I'm ok with not being a real photographer if looking at an LCD makes you a fake one.
Last edited by a moderator:
would have been great is this one got off the ground.
My recollection is the firm did produce some protoypes but could not get financial traction and ended up going bankrupt.
http://photo.net/digital-camera-forum/00Pq7H
Maybe someone still owns the intellectual property on this and with technology updates can now come up with a financially viable product
I recall seeing a press release not too long ago about "painting" a surface with photosensitive material making any flexible material into a potential "digital film" material
The "silicone film" form factor, not unlike the olde 110 or other cartridge films, was indeed the best way to package a digital retrofit.
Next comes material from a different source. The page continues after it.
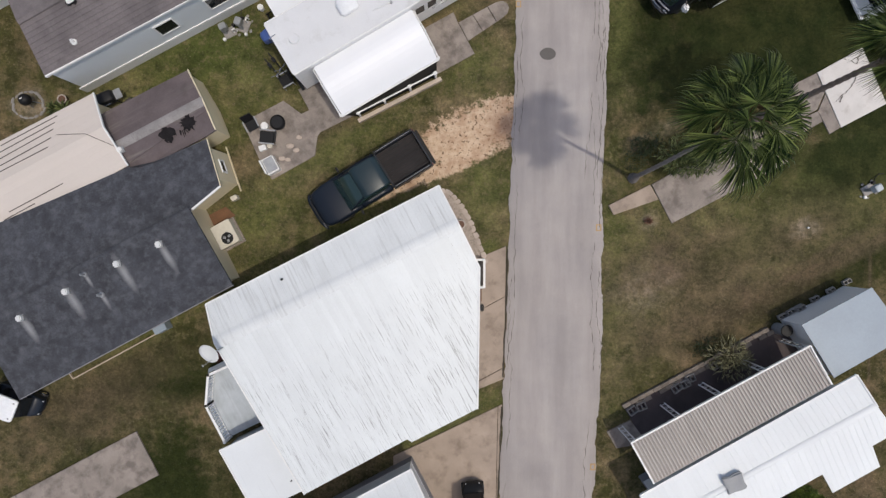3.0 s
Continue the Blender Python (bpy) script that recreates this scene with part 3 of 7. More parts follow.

In photography as in life, if you got [the shot], you got it, if you didn't, you didn't.
Chimping via Polaroid or LCD or whatever, are all after the fact. It is nice to know, but still too late.
Testing artificial lighting [effect] or static compositions before-the-fact is a little different...you can still do something.
So why today we have no manual focus dslr from one of leading camera makers?
So why today we have no manual focus dslr from one of leading camera makers?
IMHO the best package for retrofits is that taken by the Leica DMR or by the earlier Kodak DCS cameras: swap the back of the camera out for one with sensor, circuitry and battery. Unlike the Silicon Film idea, people have actually been building, selling and using such backs. That design is, of course, camera-specific and raises some ergonomics issues because of its thickness and size. It also has not had success on the market; people simply didn't want those hybrid digital backs.
I suspect that an F36 sized digital back could be done these days. The DCS 100, 200, 400, and NC2000 series were profitable enough for Kodak in the 90s. They did sell them, we bought them. I still have an operational DCS200, 18 years old.